Ma dal 1999 al 2008 la perdita di lettori è stata pari a 300.000 (fonte: Il Tempo) e 26 milioni di euro. Giunto al pareggio nel 2015, il Gruppo Editoriale San Paolo prevedeva un margine operativo positivo e si puntava sui prodotti di alto profilo.

Certo, a influire negativamente è anche il fatto che in Italia si legge sempre meno e il numero di praticanti è sceso. Dati Istat alla mano (fonte: Il Giornale), se nel 2007 una persona su tre dichiarava di frequentare i luoghi di culto almeno una volta alla settimana, oggi la percentuale è scesa al 25,7%. Non solo: nel segmento d’età tra i 18 e 24 anni, la pratica è scesa del 30% nel 2016 ma è aumentata nella fascia 55-59. Il calo più ridotto si verifica nel range 40-50, con solo il 10%. In chiesa ogni domenica vanno il 40% degli anziani, rispetto al 25% della fascia 45-60, rispetto al 15% dei giovani tra i 18 e 29.

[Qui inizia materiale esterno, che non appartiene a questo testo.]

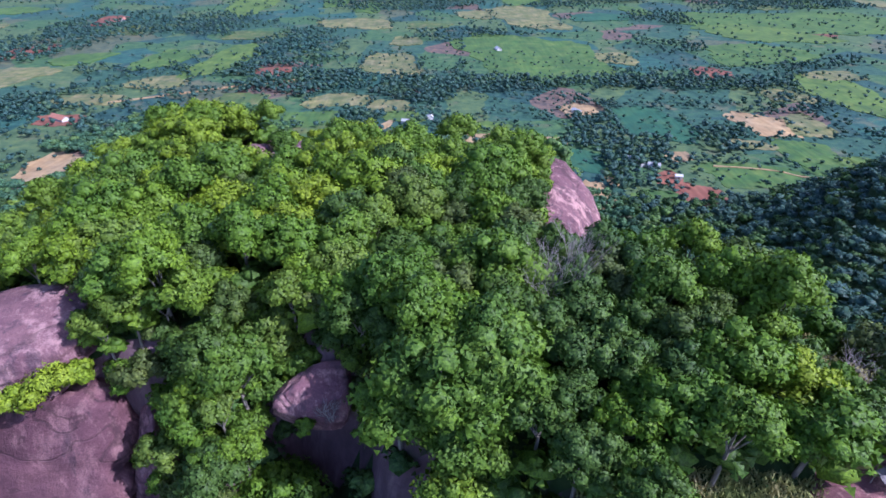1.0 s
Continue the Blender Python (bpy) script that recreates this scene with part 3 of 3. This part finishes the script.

E che l’emorragia di lettori non si stia arrestando lo dice pure l’Ucsi, Unione cattolica stampa italiana. Il 24 novembre 2016, sul sito dell’Unione osserva Franco Maresca:

In cinque anni, dal 2011 al 2015, i principali nove gruppi editoriali italiani hanno perso il 32,6% del fatturato (-1,8 miliardi), accumulato perdite per due miliardi e ridotto la forza lavoro di oltre 4.500 unità, scendendo a 13mila dipendenti. Lo afferma una ricerca dell'ufficio studi Mediobanca sul settore, con un trend nel taglio dei dipendenti che starebbe proseguendo anche quest'anno. Solo Cairo e L'Espresso sono in utile.

In cinque anni le vendite di quotidiani sono scese di un milione di copie: da 2,8 a 1,8 milioni (-34%). La situazione particolare è ovviamente differenziata rispetto al dato aggregato: Cairo e L'Espresso sono in utile nel quinquennio e Mondadori è vista tornare a un risultato positivo quest'anno. La struttura finanziaria è solida a livello aggregato (nel 2015 i mezzi propri sono in media 1,5 volte i debiti finanziari), ma di nuovo differenziata: Cairo non ha debiti, Rcs un'esposizione di oltre 5 volte superiore ai mezzi propri, Caltagirone Editore una liquidità oltre 4 volte l'esposizione finanziaria.

La diffusione dei quotidiani continua a calare in Italia (-33% nell’ultimo quinquennio e -9% rispetto al 2014), più che in Europa (-23,8% e -4,7%).

L’unico giornale cattolico che dia buoni risultati, per ora, è Avvenire, il giornale dei vescovi italiani. A settembre faceva 108.000 copie, 118.616 ad ottobre. Una crescita di quasi il 10%, condivisa insieme alla corazzata per eccellenza del giornalismo italiano: il Corriere della Sera che ne fa 298.722 contro i 297.000 di settembre.

Quale futuro? Il Vaticano ha unificato tutti i suoi mass media in un unico portale, che sarà www.vaticannews.va. A gennaio sarà accorpato anche l’Osservatore Romano. Tutto sotto la direzione editorale del Dicastero, la Segreteria vaticana per le comunicazioni guidata dal minaese monsignor Dario Viganò. Che il futuro sia davvero questo? Intanto i colleghi di Famiglia Cristiana aspettano e sperano.